Standard & Poor’s said that it was an “oversimplification” to blame its stripping the U.S. of the top AAA sovereign rating for market volatility, and that many observers agreed with the step.
Markets were also responding to a weaker global growth outlook, David Beers, global head of sovereign and international public finance ratings at S&P, told reporters in Singapore today. The company is untroubled by dissenting views on its decision, he said in response to questions.
Instead of falling in value after S&P said the U.S. was less creditworthy, Treasuries rallied and the government’s borrowing costs fell to record lows. While stocks fell, wiping $2.5 trillion from the market value of global equities on the first trading day after S&P on Aug. 5 cut the U.S. by one level to AA+, the gain in benchmark 10-year government notes sent yields down almost a quarter percentage point, to 2.32 percent.
Treasuries have outperformed since the announcement, earning investors 1.62 percent, including reinvested interest, according to Bank of America Merrill Lynch’s U.S. Treasury Master index. By comparison, the company’s Global Sovereign Broad Market Plus Index shows a 1.31 percent return.
Beers’s comments follow criticism including that from Warren Buffett, the world’s most successful investor, who said the U.S. should be “quadruple-A” and the decision doesn’t reflect any inability of the U.S. to pay its debts.
Global Economy
“It’s at the very least an oversimplification to say that all this is happening because of S&P’s change of opinion,” Beers said. Amid evidence of a slowing world economy, “markets digesting all these news have concluded that the near-, perhaps medium-term, outlook for global growth has become less certain. This was all happening before the downgrade and has continued after some of the noise around the downgrade,” Beers said.
The Obama administration blasted S&P, with the Treasury Department telling the company it had overestimated future national debt by $2 trillion. S&P said the discrepancy didn’t affect its decision, and based its conclusion on the U.S. government becoming “less stable, less effective and less predictable.”

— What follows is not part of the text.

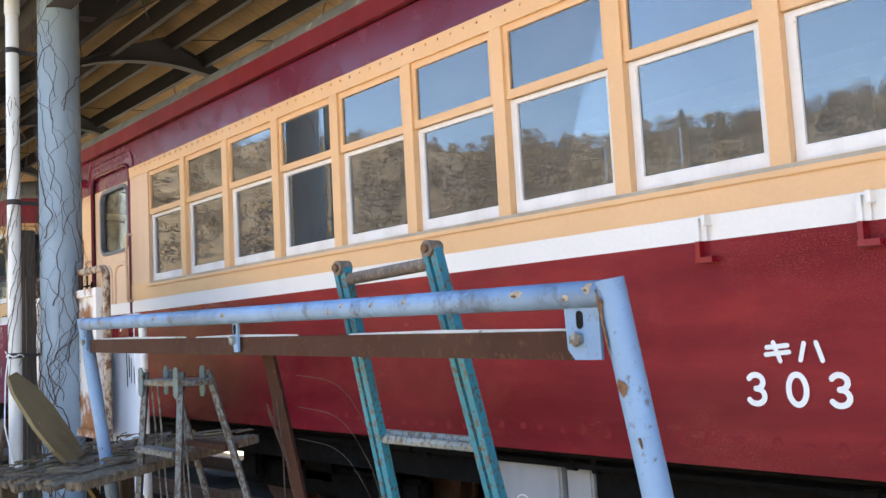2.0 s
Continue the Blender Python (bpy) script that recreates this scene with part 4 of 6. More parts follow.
# pipe on the front corner of the glossy car, in the car's three colours
pp = Vector((-9.625, 2.975))
for z0, z1, mat in ((2.93, 3.30, "letter303"), (1.93, 2.93, "cream303"), (1.83, 1.93, "white303"), (0.55, 1.83, "red303")):
    part("corner_pipe", tube([(pp.x, pp.y, z0), (pp.x, pp.y, z1)], 0.026, 12), mat, car303, smooth=True)
part("corner_pipe", tube(bend([(pp.x, pp.y, 3.30), (pp.x, pp.y, 3.40), (-9.56, 3.02, 3.41)], 0.03), 0.03, 10), "letter303", car303, smooth=True)
for z, mat in ((2.135, "cream303"), (1.13, "red303"), (3.1, "letter303")):
    bm = disc((pp.x, pp.y, z), (0, 0, 1), 0.036, 0.03, 14)
    tube([(pp.x, pp.y, z), (-9.57, 3.1, z)], 0.01, 6, bm)
    part("pipe_clip", bm, mat, car303)

# underfloor gear
part("air_pipe", tube([(-9.2, 3.16, 0.89), (6.0, 3.16, 0.885)], 0.016, 8), "black", car303, "dark air pipe under the side panel", smooth=True)
for x in (-4.1, -2.9, -1.52, -0.4, 0.7):
    bm = disc((x, 3.16, 0.89), (1, 0, 0), 0.028, 0.05, 10)
    part("pipe_collar", bm, "black", car303)
    part("pipe_hanger", box(x + 0.12, x + 0.15, 3.15, 3.19, 0.86, 0.97), "black", car303)
M["greybox"] = paint("pale grey equipment box", (0.42, 0.44, 0.44), (0.25, 0.26, 0.26), rough=0.6, rust=(0.16, 0.1, 0.06), rust_at=0.68)
bx_ = part("equipment_box", box(-3.50, -3.02, 3.2, 3.7, 0.36, 0.88, 0.012), "greybox", car303, "pale grey equipment box under the floor")
part("box_mark", stroke(arc(-3.27, 0.66, 0.05, 0.05, 0, 360, 24), 0.008, lambda u, v: (u, 3.196, v)), "lettering", bx_)
for x0, x1, z0 in ((-3.0, -2.84, 0.45), (-1.38, -1.22, 0.55)):
    part("equipment_box", box(x0, x1, 3.22, 3.5, z0, 0.88, 0.01), "greybox", car303, "small grey equipment box under the floor")
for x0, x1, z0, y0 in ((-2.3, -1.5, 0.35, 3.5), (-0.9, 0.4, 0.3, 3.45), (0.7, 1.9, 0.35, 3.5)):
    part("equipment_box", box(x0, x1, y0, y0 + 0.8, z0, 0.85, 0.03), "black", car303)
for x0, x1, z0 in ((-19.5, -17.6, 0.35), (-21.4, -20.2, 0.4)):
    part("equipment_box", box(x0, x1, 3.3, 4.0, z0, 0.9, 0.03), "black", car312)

# coupling gear between the cars
M["mottled"] = paint("mottled dark green plate", (0.03, 0.04, 0.036), (0.02, 0.025, 0.02), rough=0.8, rust=(0.2, 0.22, 0.19), rust_at=0.56, rust_scale=16)
M["greasy"] = rough_mat("greasy rusted steel", (0.008, 0.007, 0.006), (0.05, 0.036, 0.026), 14, 0.55, strength=0.5)


def coupler(car, sgn, xf):
    """Half of an automatic coupler: shank, head with guard arm, knuckle, lift pin and chain."""
    def span(a, b):
        return min(xf + sgn * a, xf + sgn * b), max(xf + sgn * a, xf + sgn * b)
    c = part("coupler", box(*span(-0.1, 0.34), MID - 0.09, MID + 0.09, 0.84, 1.04, 0.025), "greasy", car, "black greasy knuckle coupler")
    part("coupler_head", box(*span(0.28, 0.52), MID - 0.19, MID + 0.16, 0.80, 1.11, 0.05), "greasy", c)
    part("guard_arm", box(*span(0.46, 0.62), MID + sgn * 0.13 - 0.05, MID + sgn * 0.13 + 0.05, 0.84, 1.08, 0.03), "greasy", c)
    kx, ky = xf + sgn * 0.53, MID - sgn * 0.10
    part("knuckle", tube([(kx, ky, 0.80), (kx, ky, 0.82), (kx, ky, 1.10), (kx, ky, 1.12)], [0.06, 0.085, 0.085, 0.06], 16), "greasy", c, smooth=True)
    part("lift_pin", tube([(xf + sgn * 0.4, MID, 1.09), (xf + sgn * 0.4, MID, 1.155)], 0.028, 10), "greasy", c)
    part("release_rod", tube(bend([(xf + sgn * 0.4, MID, 1.14), (xf + sgn * 0.3, MID - 0.25, 1.15), (xf + sgn * 0.12, MID - 0.55, 1.12), (xf + sgn * 0.12, MID - 0.62, 0.9)], 0.05), 0.012, 8), "greasy", c, smooth=True)
    return c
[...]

The U.S. growth trajectory faces downside risks, and the medium-term fiscal adjustment in the world’s biggest economy may be impacted by a slowdown, Beers said today. An AAA rating for the U.S. isn’t likely in the near term, he said.
‘Negative’ Outlook
S&P kept the outlook on the U.S. debt rating at “negative” on Aug. 5. The ranking may be cut to AA within two years if spending reductions are lower than agreed to, interest rates rise or “new fiscal pressures” result in higher general government debt, the New York-based firm said.
U.S. lawmakers agreed on Aug. 2 to raise the nation’s $14.3 trillion debt ceiling and put in place a plan to enforce $2.4 trillion in spending reductions over the next 10 years, less than the $4 trillion S&P had said it preferred. Moody’s Investors Service and Fitch Ratings affirmed their AAA credit ratings for the U.S.
The new rating from S&P, which cited “uncertainty” in the policymaking process, is the second-highest and puts the U.S. on the same level as Belgium and New Zealand, above Japan and China.
Auction Demand
The Treasury sold $35 billion of two-year notes on Aug. 23 at a record low yield of 0.22 percent as investors continued to seek the world’s safest securities as refuge from financial market turmoil and a slowing economy. It was the first of that maturity to be sold after the downgrade. Ten-year Treasury yields averaged 3.15 percent this year, against about 4 percent the past decade.
The S&P decision to cut the U.S. rating was a “blow to confidence” because it raised questions about the core of the financial system, Mohamed A. El-Erian, Pacific Investment Management Co.’s chief executive and co-chief investment officer, said in an Aug. 8 radio interview on “Bloomberg Surveillance” with Tom Keene and Ken Prewitt.
“We think there is increasing evidence in the U.S. that the downside risks exist” for the economy, Beers said today. “If interest rates remain low, as the Fed seems to be signaling right now, what they’re suggesting is the path of growth may be more sluggish than they previously assumed which also will potentially push up the debt trajectory even if for a period it manages to keep interest rates low.”
The underlying trend of demand in Japan remains quite weak, and S&P is still waiting for the country’s fiscal consolidation plan, he said.
Asian economies are still fighting inflationary pressures and the region’s ratings face downside risks from the U.S. and Europe, S&P said.